> WHAT NEEDS TO BE DONE
Provide nothing but the number of lines containing the string "this".

Scripts that build animated scenes:
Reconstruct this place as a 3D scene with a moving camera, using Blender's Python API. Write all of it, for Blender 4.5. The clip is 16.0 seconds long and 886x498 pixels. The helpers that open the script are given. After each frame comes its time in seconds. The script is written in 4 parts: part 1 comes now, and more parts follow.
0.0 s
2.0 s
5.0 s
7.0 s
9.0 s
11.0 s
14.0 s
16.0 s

==

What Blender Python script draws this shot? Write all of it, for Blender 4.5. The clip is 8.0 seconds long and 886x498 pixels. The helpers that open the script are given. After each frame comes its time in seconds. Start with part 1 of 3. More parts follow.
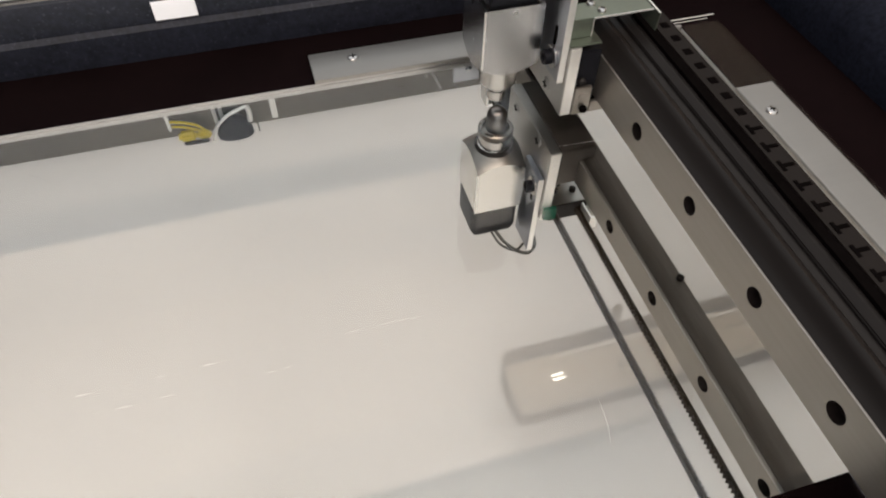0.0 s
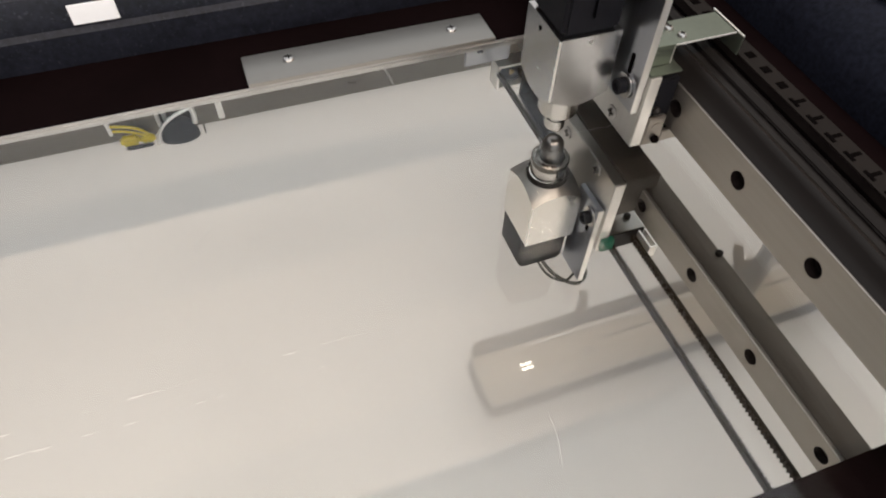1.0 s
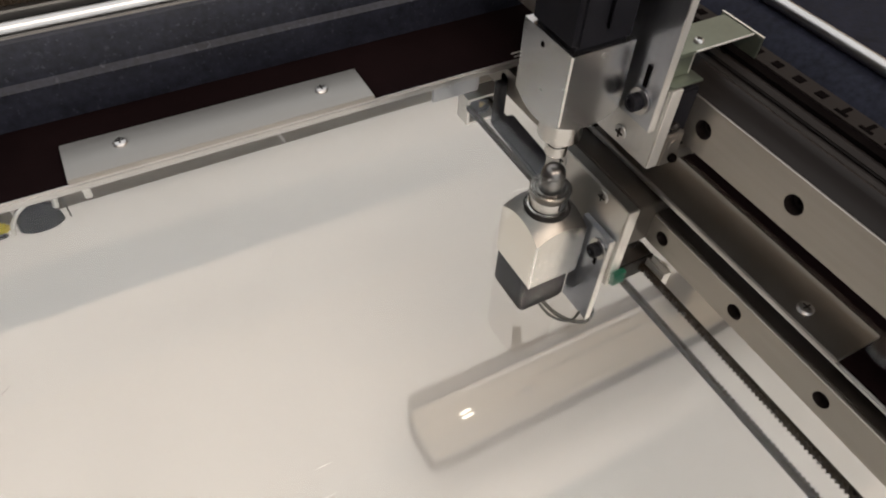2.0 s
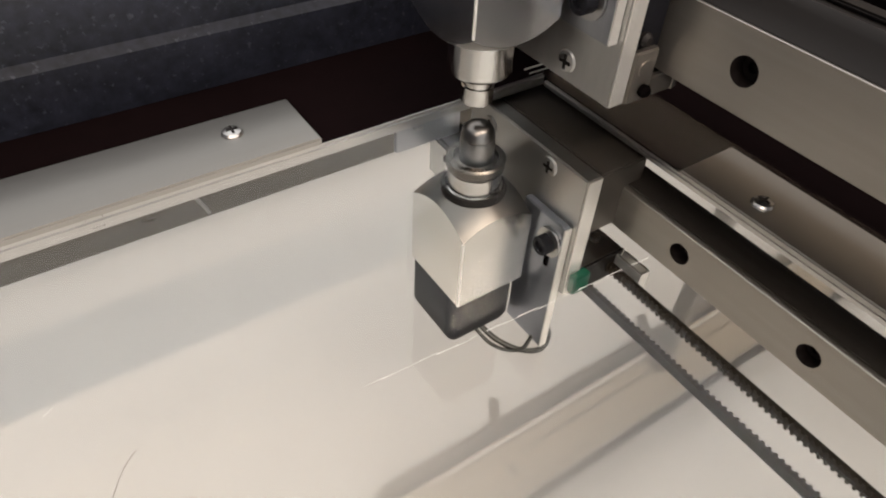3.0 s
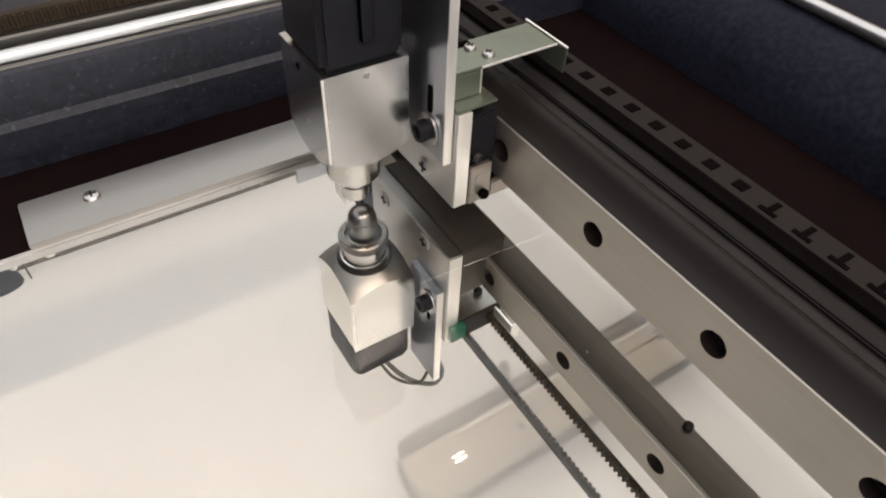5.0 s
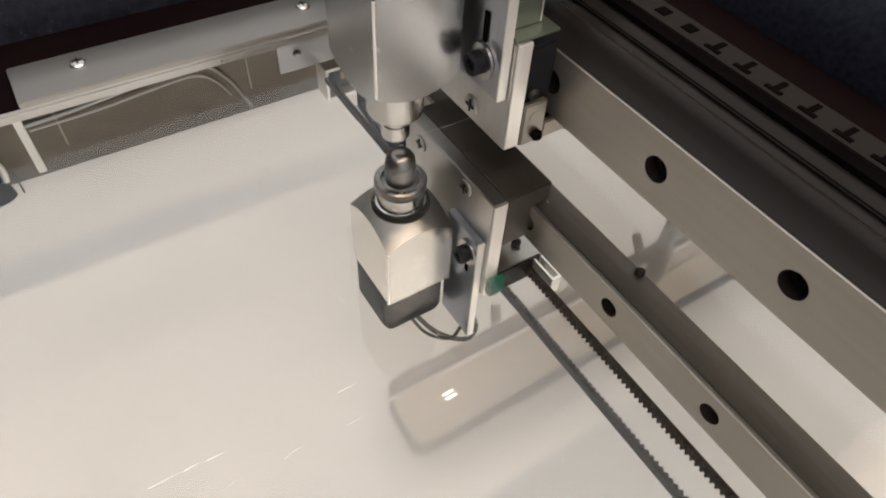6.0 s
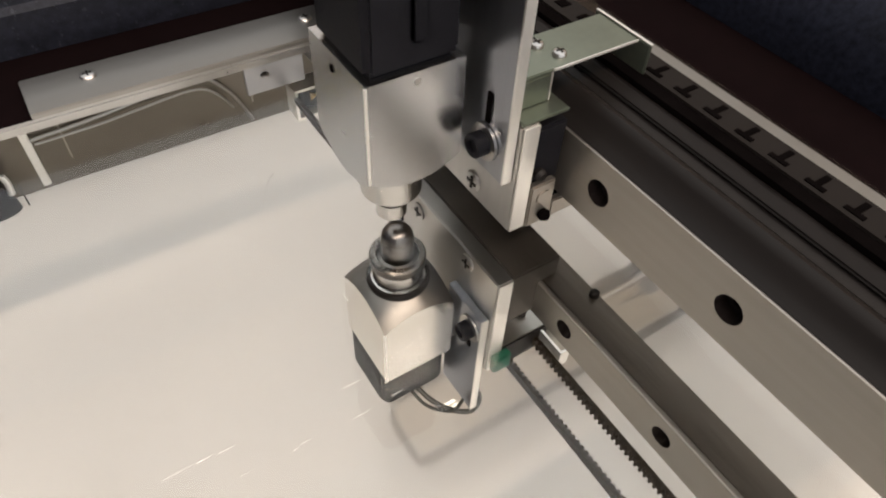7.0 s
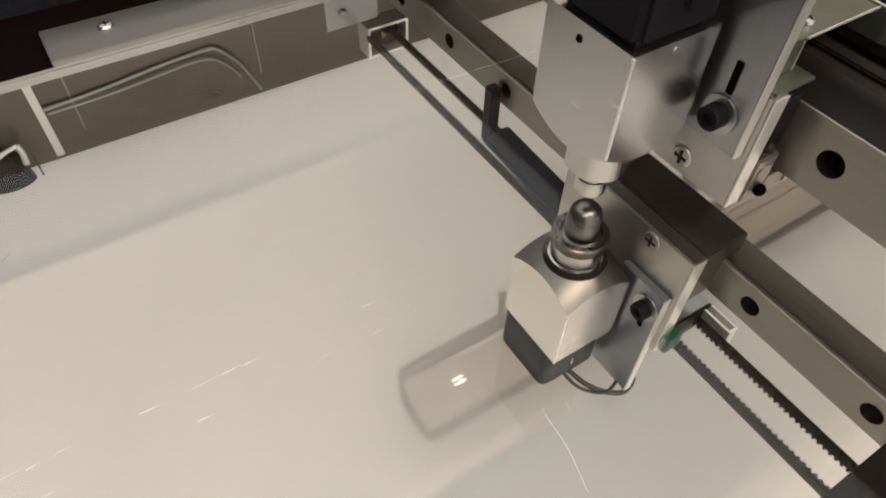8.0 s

> FINISHED TASK
2